One Rosa Fryrear, a member of the Choctaw Tribe of Indians of one-half Indian blood, was the allottee of the lands involved in this action. She died in the year 1903, leaving surviving her, her husband, S.B, Fryrear, who was a white man. The other heirs mentioned in the petition are the children of said Rosa Fryrear and S.B. Fryrear and are all of less than one-half Indian blood. After the death of the allottee the husband continued in possession of the land, claiming a life estate therein by curtesy. He neglected to pay the taxes assessed against the lands for the years 1911-1916, both inclusive, which at the time of filing this suit amounted with penalties to the sum of $966.33. At the time of the annual tax sale in 1915, Wm. Young purchased the tax sale certificate against said land for the taxes of 1914 and had the taxes for 1915 indorsed on said certificate. The heirs of the deceased allottee commenced this action seeking to cancel the alleged life estate of S.B. Fryrear, the husband of the allottee, on the grounds of waste, and to cancel a portion of the taxes assessed against the property and enjoin the county treasurer of Grady county from enforcing the collection of the taxes and to cancel the tax sale certificate for the year 1914, held by Young. After hearing the evidence in the cause, the court rendered judgment holding:
"(a) That the interest of the minor heirs was not taxable. (b) That the interest of the adult heirs was taxable from the time they became of age. (c) That no penalty should be added to any of the taxes. (d) That the tax sale certificate held by Wm. Young should be canceled."

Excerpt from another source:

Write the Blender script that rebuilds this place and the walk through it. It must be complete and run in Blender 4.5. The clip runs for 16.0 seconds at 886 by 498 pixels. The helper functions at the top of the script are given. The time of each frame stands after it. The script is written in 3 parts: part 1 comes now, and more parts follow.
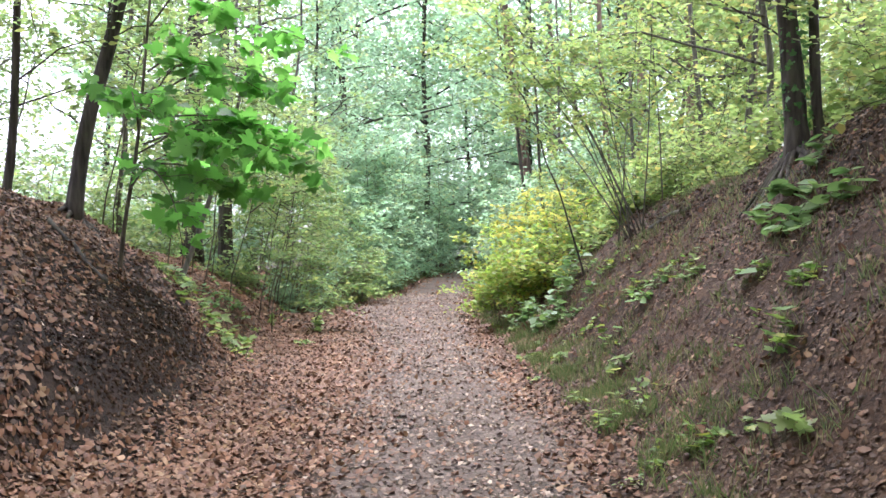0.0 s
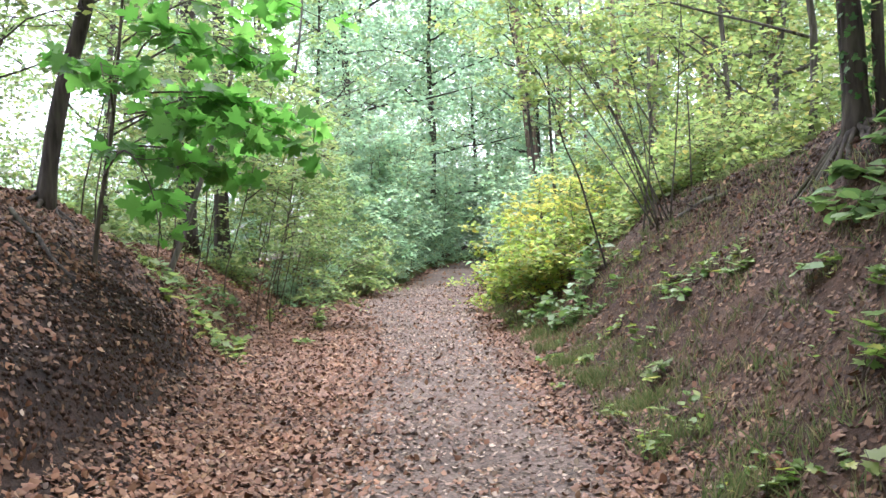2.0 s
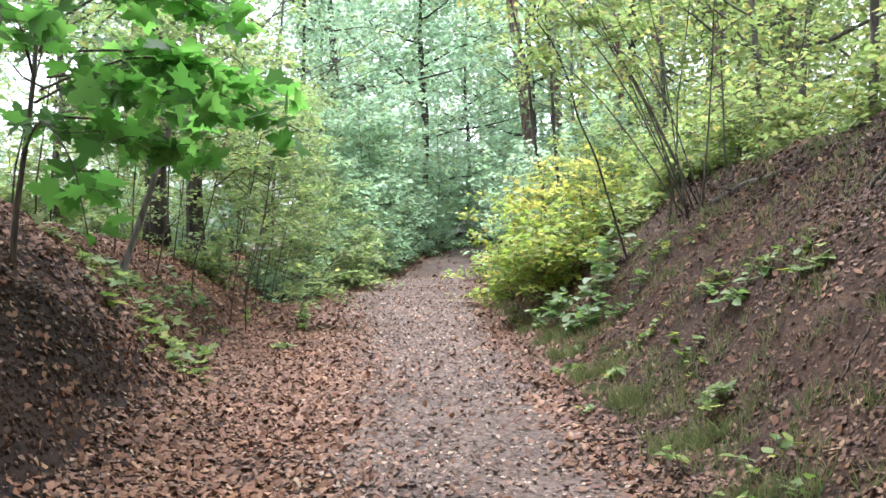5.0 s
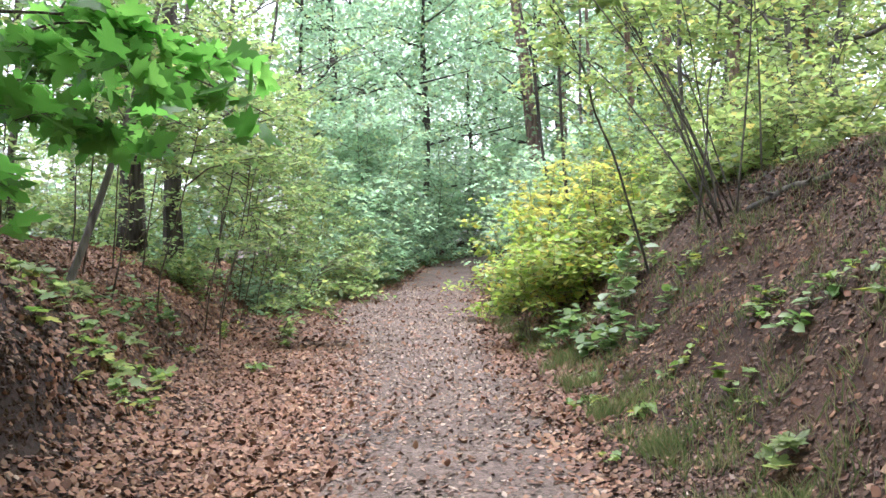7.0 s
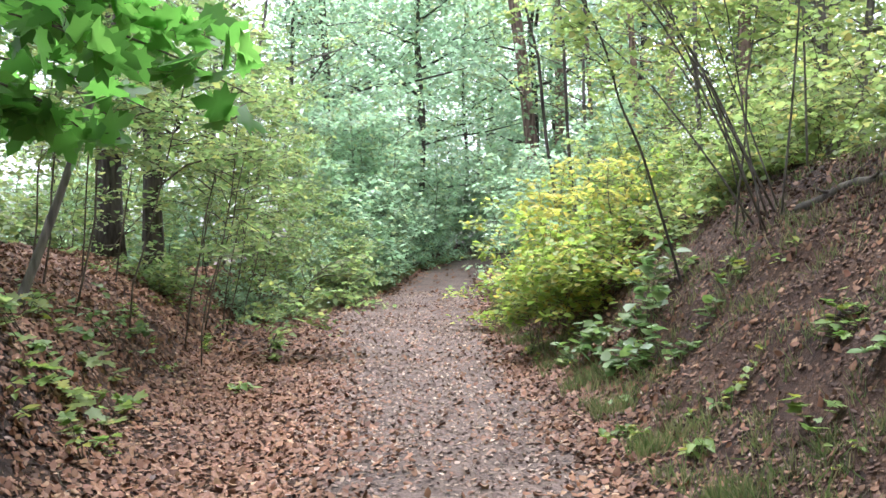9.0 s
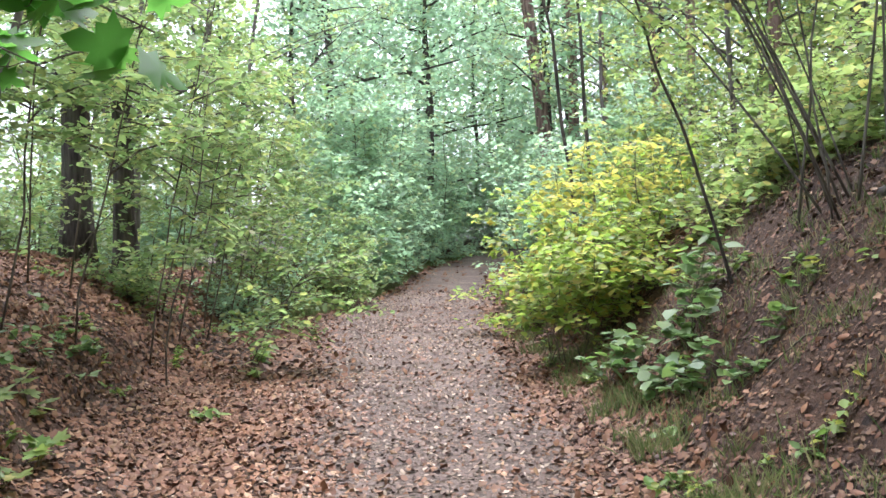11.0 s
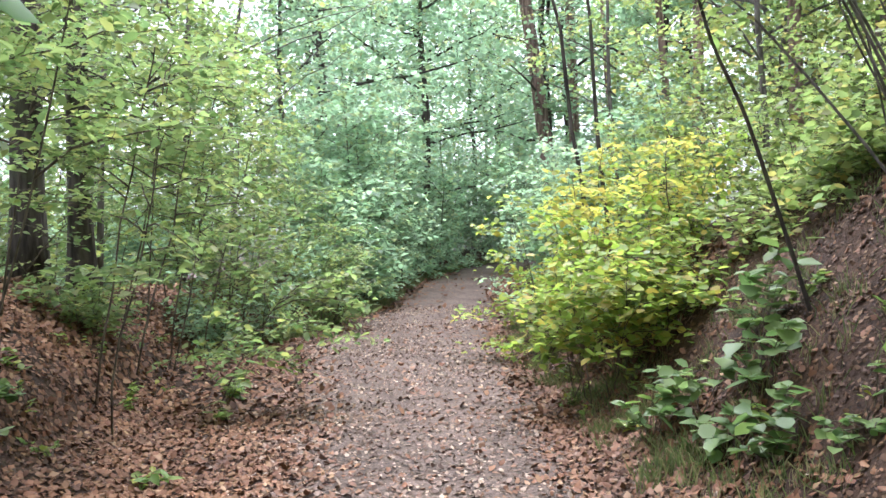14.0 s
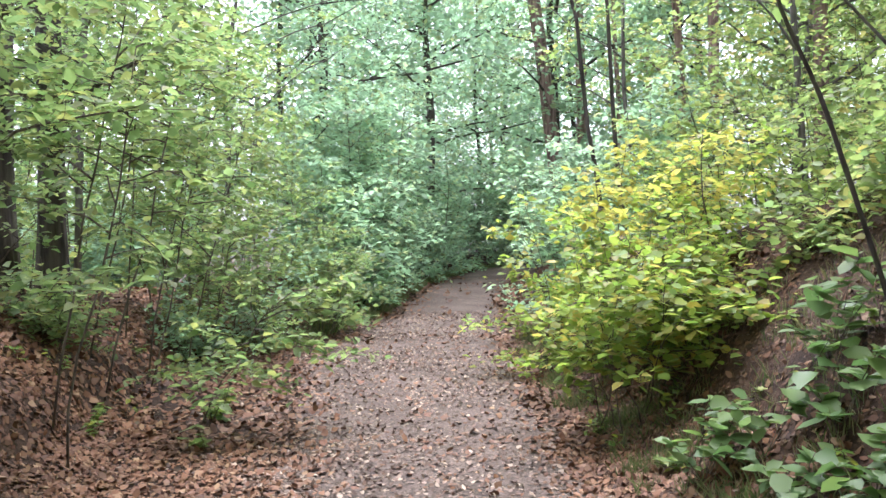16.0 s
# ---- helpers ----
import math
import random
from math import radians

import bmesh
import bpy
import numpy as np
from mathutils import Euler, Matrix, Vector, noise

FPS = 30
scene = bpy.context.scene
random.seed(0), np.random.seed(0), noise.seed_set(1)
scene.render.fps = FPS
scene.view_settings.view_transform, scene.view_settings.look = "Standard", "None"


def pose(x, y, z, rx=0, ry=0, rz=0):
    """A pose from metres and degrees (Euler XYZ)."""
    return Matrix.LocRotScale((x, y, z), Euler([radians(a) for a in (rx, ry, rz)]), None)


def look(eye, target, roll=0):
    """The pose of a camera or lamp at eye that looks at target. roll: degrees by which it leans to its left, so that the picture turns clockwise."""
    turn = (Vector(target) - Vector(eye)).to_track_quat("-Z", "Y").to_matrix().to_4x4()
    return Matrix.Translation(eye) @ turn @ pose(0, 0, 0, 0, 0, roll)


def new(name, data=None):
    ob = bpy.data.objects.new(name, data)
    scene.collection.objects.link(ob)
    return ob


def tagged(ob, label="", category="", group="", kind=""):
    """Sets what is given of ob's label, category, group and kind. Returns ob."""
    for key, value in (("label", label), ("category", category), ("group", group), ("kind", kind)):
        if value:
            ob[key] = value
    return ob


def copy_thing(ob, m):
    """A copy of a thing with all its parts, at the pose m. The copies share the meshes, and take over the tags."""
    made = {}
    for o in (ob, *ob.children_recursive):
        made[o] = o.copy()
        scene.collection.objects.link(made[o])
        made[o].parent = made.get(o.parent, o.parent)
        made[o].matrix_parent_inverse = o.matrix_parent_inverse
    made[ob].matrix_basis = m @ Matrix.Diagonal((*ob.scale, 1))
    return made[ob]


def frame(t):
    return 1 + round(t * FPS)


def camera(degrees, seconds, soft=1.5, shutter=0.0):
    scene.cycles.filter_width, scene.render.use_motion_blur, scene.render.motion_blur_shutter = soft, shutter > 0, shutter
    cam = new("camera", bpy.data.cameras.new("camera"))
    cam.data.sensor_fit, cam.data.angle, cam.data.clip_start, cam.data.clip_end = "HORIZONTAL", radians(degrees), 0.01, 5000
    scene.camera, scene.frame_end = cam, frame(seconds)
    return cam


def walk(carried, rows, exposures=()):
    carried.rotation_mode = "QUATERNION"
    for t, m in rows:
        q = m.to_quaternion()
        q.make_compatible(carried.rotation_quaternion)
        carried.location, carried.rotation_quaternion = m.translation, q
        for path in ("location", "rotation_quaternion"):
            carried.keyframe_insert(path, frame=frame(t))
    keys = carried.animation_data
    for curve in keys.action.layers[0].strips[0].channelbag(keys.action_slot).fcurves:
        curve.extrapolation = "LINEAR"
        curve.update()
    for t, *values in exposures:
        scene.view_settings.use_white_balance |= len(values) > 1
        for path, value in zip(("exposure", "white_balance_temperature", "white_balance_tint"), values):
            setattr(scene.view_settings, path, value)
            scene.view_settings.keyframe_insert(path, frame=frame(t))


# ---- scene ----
cam = camera(58.3, 16.0, 1.5)
PATH = [
    (0, (0.196, -0.884, 1.469), (0.211, 1.116, 1.485), -0.1),
    (0.5, (0.124, -0.665, 1.488), (0.151, 1.335, 1.513), 0.5),
    (1, (0.106, -0.405, 1.483), (0.074, 1.594, 1.508), 0.3),
    (1.3, (0.164, -0.222, 1.503), (0.112, 1.777, 1.518), -0.5),
    (1.5, (0.146, -0.156, 1.508), (0.107, 1.844, 1.507), -0.3),
    (2, (0.118, 0.087, 1.502), (0.121, 2.087, 1.491), -0.3),
    (2.5, (0.072, 0.332, 1.519), (0.09, 2.332, 1.496), -0.4),
    (3, (0.11, 0.595, 1.532), (0.125, 2.595, 1.497), -1.0),
    (3.5, (0.116, 0.832, 1.543), (0.118, 2.832, 1.497), -1.1),
    (4, (0.03, 1.097, 1.546), (0.031, 3.097, 1.502), -0.6),
    (4.5, (-0.006, 1.317, 1.567), (0.012, 3.316, 1.521), -0.5),
    (4.7, (0.007, 1.418, 1.566), (0.03, 3.417, 1.519), -0.6),
    (6.8, (0.087, 2.689, 1.54), (0.115, 4.688, 1.516), -0.2),
    (7, (0.088, 2.8, 1.539), (0.108, 4.8, 1.517), -0.0),
    (7.5, (-0.038, 3.075, 1.545), (-0.01, 5.075, 1.525), 0.2),
    (8, (-0.085, 3.311, 1.552), (-0.057, 5.311, 1.53), 0.4),
    (8.5, (-0.039, 3.584, 1.563), (-0.013, 5.584, 1.541), -0.1),
    (9, (-0.054, 3.809, 1.57), (-0.016, 5.808, 1.552), -0.1),
    (9.2, (-0.115, 3.921, 1.556), (-0.062, 5.92, 1.546), 0.2),
    (11.3, (0.076, 5.357, 1.588), (0.08, 7.356, 1.548), -0.8),
    (11.5, (0.07, 5.445, 1.604), (0.078, 7.445, 1.556), -0.8),
    (12, (0.075, 5.681, 1.602), (0.081, 7.68, 1.553), -0.9),
    (12.5, (0.09, 5.913, 1.633), (0.095, 7.913, 1.585), -1.0),
    (13, (0.034, 6.152, 1.622), (0.049, 8.152, 1.597), -0.7),
    (13.5, (-0.028, 6.357, 1.635), (-0.004, 8.357, 1.617), -0.4),
    (14, (0.002, 6.592, 1.631), (0.02, 8.592, 1.626), -1.0),
    (14.5, (0.019, 6.822, 1.646), (0.031, 8.822, 1.639), -1.2),
    (15, (-0.04, 7.061, 1.648), (0.0, 9.06, 1.647), -0.8),
    (15.5, (-0.075, 7.289, 1.646), (-0.039, 9.288, 1.644), -0.5),
    (16, (-0.054, 7.532, 1.65), (-0.042, 9.532, 1.652), -0.5),
]
walk(cam, [(t, look(eye, target, roll)) for t, eye, target, roll in PATH], [(0, 2.54, 5800, 21), (4, 2.52, 5800, 21), (9, 2.48, 5800, 21), (16, 2.45, 5800, 21)])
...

Plaintiffs in error in their brief argued three propositions:
"(1) Is inherited Indian land in the hands of a minor Indian heir of less than one-half Indian blood subject to taxation?"
This question appears to be fully answered in the affirmative by the Circuit Court of Appeals in the case of McNee v. Whitehead, 253 Fed. 546, the syllabus being as follows:
"The Atoka Agreement (Curtis Act), sec. 29, providing that allotted lands shall be nontaxable while title remains in the original allottee, did not continue the exemption from taxation which a Choctaw Indian of the half-blood enjoyed to his heirs of less than half Indian blood.
"Under Act May 27, 1908, secs. 1, 2, 4, 6. 9, relating to restriction on alienation of lands allotted to Indians, and declaring that death of any allottee removed restrictions, held that on the death of a half-blood allottee and descent of lands to heirs of less than half Indian blood the lands became subject to taxation prior to their sale through the Oklahoma probate court; the provisions as to minority not changing the matter."
See Rogers et al. v. Rogers et al., 263 Fed. 160; Hudson v. Hopkins, 75 Okla. 260, *Page 170 183 P. 507; Fink et al. v. Board of County Commissioners of Muskogee County et al. (U.S.) 63 L.Ed. 398.
The second proposition is:
"Are delinquent taxes subject to 18 per cent. penalty as provided by law?"
This court has repeatedly passed upon this question, and the validity of the law has been sustained; the court holding, however, that the penalty could not be collected unless the county treasurer had given the notice to the holder of the record title as required by section 1, ch. 120, Laws 1910-11, then in force.
See Trimmer v. State ex rel. Rennie, 43 Okla. 152,141 P. 784; Miller v. State ex rel. Standard Savings Loan Ass'n, 70 Oklahoma, 173 P. 67; State ex rel. Gault et al. v. Baker, 68 Oklahoma, 172 P. 1088. In the last case cited this court says:
"And where by reason of the failure to give notice no penalty for delinquency attached, it will not be presumed that such penalty was included in the amount recited in the sale certificate."
The statute requiring notice to be given to the taxpayer before the penalty attached was repealed by chapter 31, Sess. Laws 1915.
In the case at bar, L.A. Sanders, deputy county treasurer, testified that the penalties were not figured on the taxes for any year prior to 1915.
The third proposition is:
"Was the tax sale certificate issued to Wm. Young in this case void?"
The answers to propositions one and two dispose of the third proposition.
The defendants in error have failed to file any brief and have not offered any excuse for such failure. This court in an unbroken line of decisions has held that where a plaintiff in error has completed his record and filed it in the Supreme Court and has served and filed a brief in compliance with the rules of the court, and the defendant in error has neither filed a brief nor offered any excuse for such failure, the Supreme Court is not required to search the record to find some theory upon which the judgment below may be sustained; and, where the brief filed appears reasonably to sustain the assignments of error, the court may reverse the case in accordance with the prayer of the petition of plaintiff in error.
See Loveland v. Tant, 75 Okla. 12, 181 P. 302; General Bonding Casualty Ins. Co. v. Okla. Fire Ins. Co.,75 Okla. 55, 181 P. 303.
The judgment of the trial court is, therefore, reversed and the cause remanded for further proceedings not inconsistent with the views herein expressed.
HARRISON, C. J., and McNEILL, ELTING, and NICHOLSON, JJ., concur.